┏━━
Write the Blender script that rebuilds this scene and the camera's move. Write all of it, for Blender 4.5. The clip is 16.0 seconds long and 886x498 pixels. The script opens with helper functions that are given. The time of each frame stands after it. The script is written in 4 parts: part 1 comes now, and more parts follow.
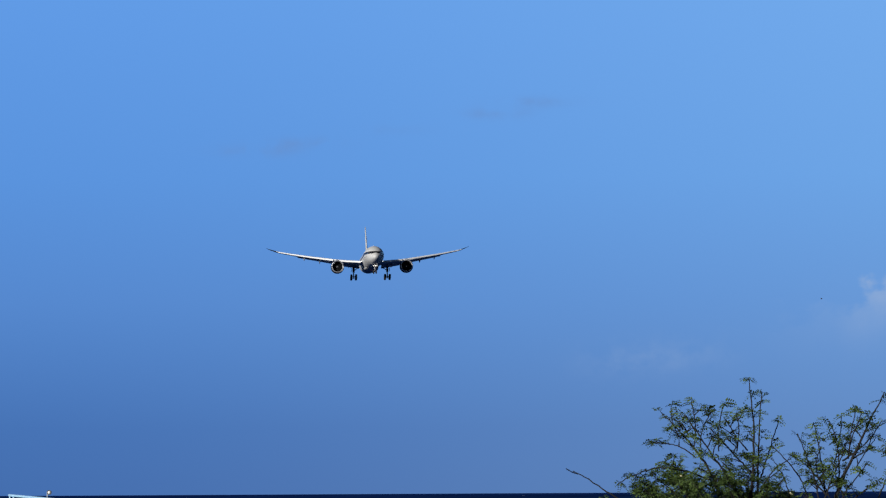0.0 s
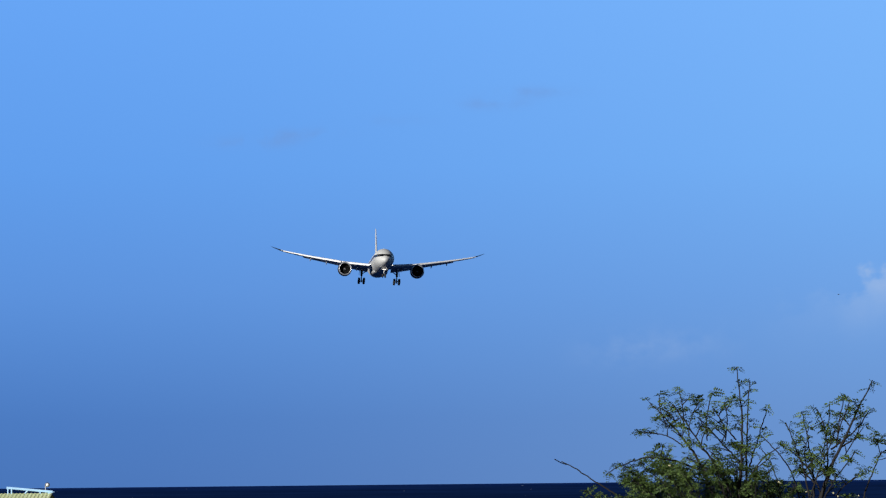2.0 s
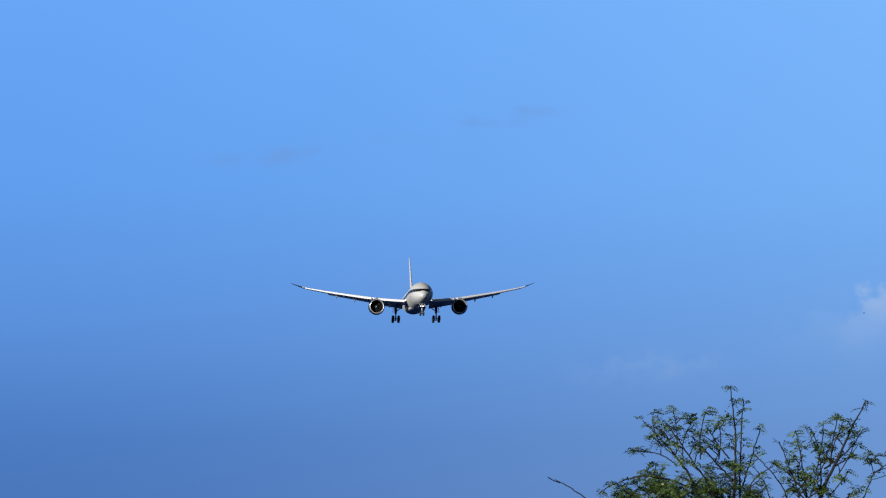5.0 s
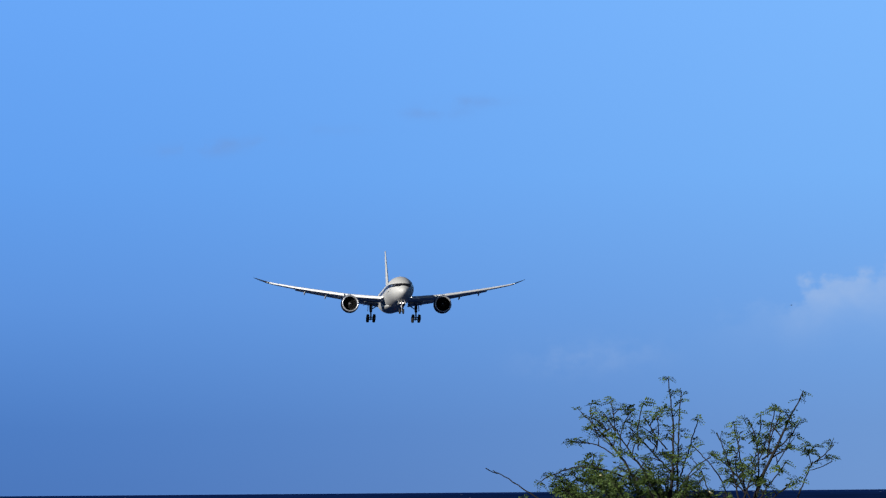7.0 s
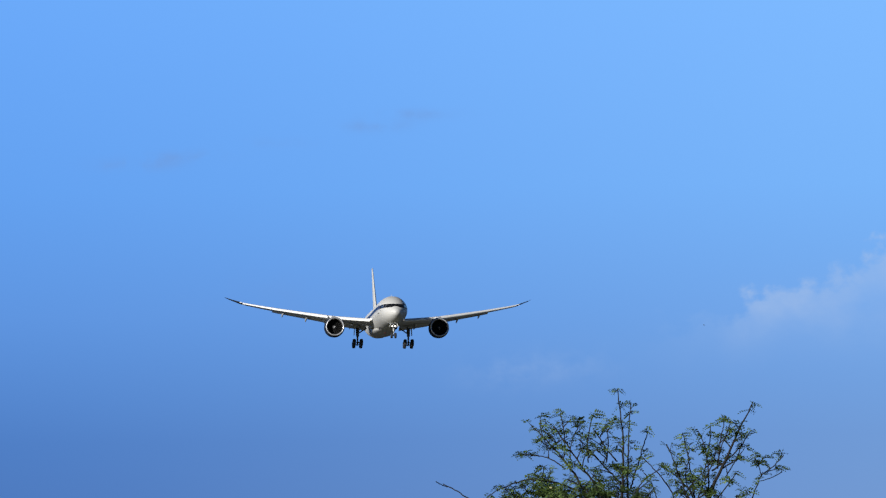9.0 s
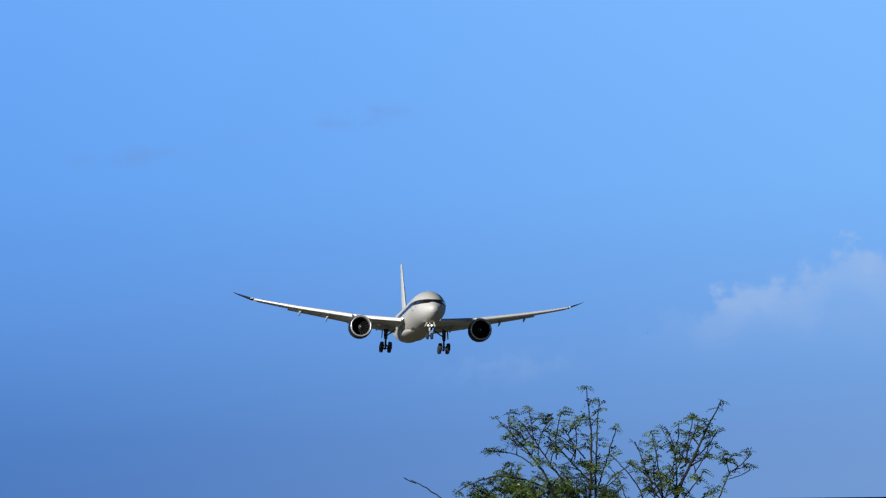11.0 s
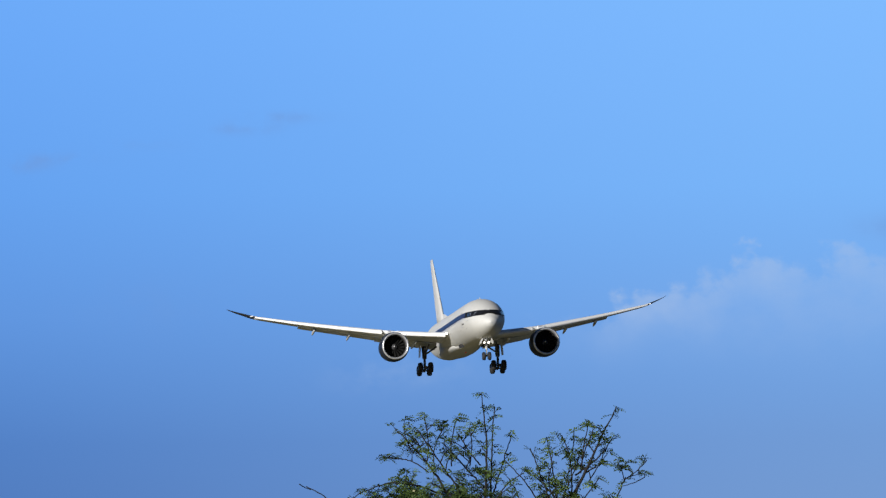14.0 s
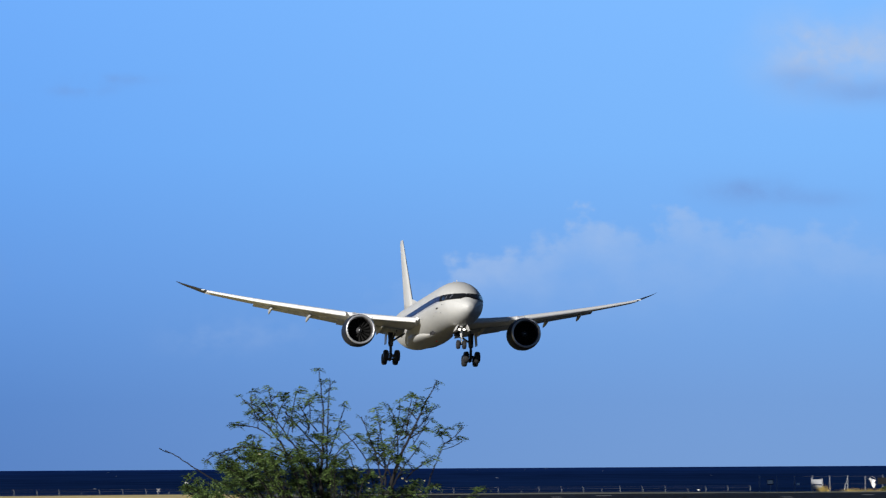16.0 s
┗━━
§ **To do**:
Transcribe all the lines above exactly, apart from the pictures.

§ **Problem solution**:
Write the Blender script that rebuilds this scene and the camera's move. Write all of it, for Blender 4.5. The clip is 16.0 seconds long and 886x498 pixels. The script opens with helper functions that are given. The time of each frame stands after it. The script is written in 4 parts: part 1 comes now, and more parts follow.
0.0 s
2.0 s
5.0 s
7.0 s
9.0 s
11.0 s
14.0 s
16.0 s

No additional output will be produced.